COLLECTED MATERIAL:
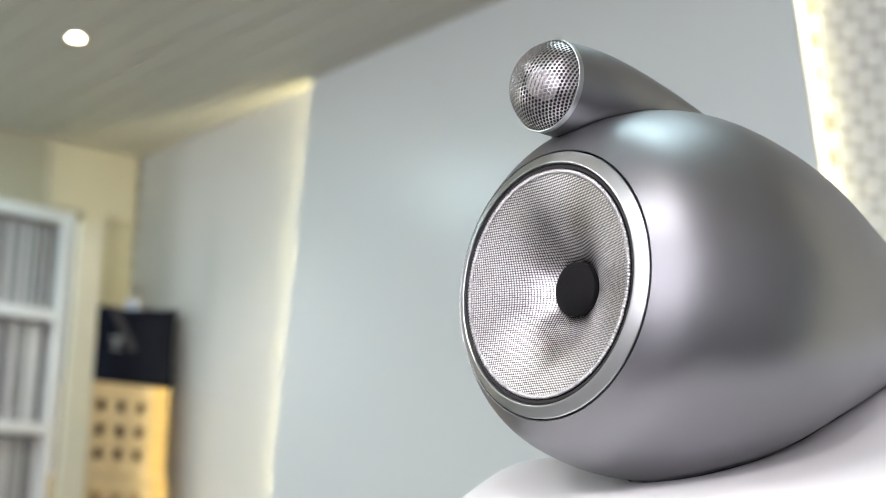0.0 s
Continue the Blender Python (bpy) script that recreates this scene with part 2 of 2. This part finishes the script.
rug.matrix_world = ROOM
tagged(rug, "unseen dark grey rug added to darken the reflection in the head", "rug")
# ceiling of narrow boards that run along the long wall
bm = bmesh.new()
PITCH = 0.110
k = 0
while k * PITCH < DEEP:
    d0 = k * PITCH
    add_box(bm, NEAR, BACK, d0 + 0.003, min(d0 + PITCH - 0.003, DEEP), CEIL, CEIL + 0.01)
    k += 1
structure("ceiling", bm, M_CEIL, "beige-grey ceiling of narrow boards with thin grooves", "ceiling")
structure("ceiling_void", box(NEAR - 0.1, BACK + 0.1, -0.1, DEEP + 0.1, CEIL + 0.012, CEIL + 0.1), M_VOID, "dark boarding above the ceiling boards", "ceiling")

# ---- panel with lit edges ----
PAN_D0, PAN_D1 = 0.036, 0.048


def edge_left(z):
    return 2.665 - 0.098 * (z - AXIS)


def edge_right(z):
    return 0.674 + 0.086 * (z - AXIS)


def edge_next(z):
    """Lit edge of the second panel, beyond the pads."""
    return -0.80 - 0.098 * (z - AXIS)


def edge_end(z):
    return NEAR + 0.02


Z0, Z1 = 0.10, CEIL - 0.0006


def wall_panel(right, left, label, material):
    panel = thing("wall_panel", label, "wall panel", ROOM, "panels on the long wall")
    bm = bmesh.new()
    corners = [(right(Z0), Z0), (left(Z0), Z0), (left(Z1), Z1), (right(Z1), Z1)]
    lo = [bm.verts.new((s, PAN_D0, z)) for s, z in corners]
    hi = [bm.verts.new((s, PAN_D1, z)) for s, z in corners]
    bm.faces.new(hi)
    bm.faces.new(lo[::-1])
    for i in range(4):
        bm.faces.new((lo[i], lo[(i + 1) % 4], hi[(i + 1) % 4], hi[i]))
    bmesh.ops.bevel(bm, geom=list(bm.edges), offset=0.002, segments=2, affect="EDGES")
    part("board", bm, material, panel, smooth=False)
    for zb in (0.4, 1.2, 2.0):
        part("batten", box(right(zb) + 0.10, left(zb) - 0.10, 0.0, PAN_D0 - 0.001, zb - 0.03, zb + 0.03), M_WALL, panel, smooth=False)


wall_panel(edge_right, edge_left, "large glossy blue-grey wall panel with slanted side edges", M_PANEL)
wall_panel(edge_end, edge_next, "glossy grey-green wall panel at the end of the pads", M_PANEL_DARK)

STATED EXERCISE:
Set down again, exactly, the lines of the material above from its first line to the one with "Z0, Z1 = 0.10, CEIL - 0.0006", inclusive. Leave the pictures out.

SOLUTION TO THIS TASK:
0.0 s
Continue the Blender Python (bpy) script that recreates this scene with part 2 of 2. This part finishes the script.
rug.matrix_world = ROOM
tagged(rug, "unseen dark grey rug added to darken the reflection in the head", "rug")
# ceiling of narrow boards that run along the long wall
bm = bmesh.new()
PITCH = 0.110
k = 0
while k * PITCH < DEEP:
    d0 = k * PITCH
    add_box(bm, NEAR, BACK, d0 + 0.003, min(d0 + PITCH - 0.003, DEEP), CEIL, CEIL + 0.01)
    k += 1
structure("ceiling", bm, M_CEIL, "beige-grey ceiling of narrow boards with thin grooves", "ceiling")
structure("ceiling_void", box(NEAR - 0.1, BACK + 0.1, -0.1, DEEP + 0.1, CEIL + 0.012, CEIL + 0.1), M_VOID, "dark boarding above the ceiling boards", "ceiling")

# ---- panel with lit edges ----
PAN_D0, PAN_D1 = 0.036, 0.048


def edge_left(z):
    return 2.665 - 0.098 * (z - AXIS)


def edge_right(z):
    return 0.674 + 0.086 * (z - AXIS)


def edge_next(z):
    """Lit edge of the second panel, beyond the pads."""
    return -0.80 - 0.098 * (z - AXIS)


def edge_end(z):
    return NEAR + 0.02


Z0, Z1 = 0.10, CEIL - 0.0006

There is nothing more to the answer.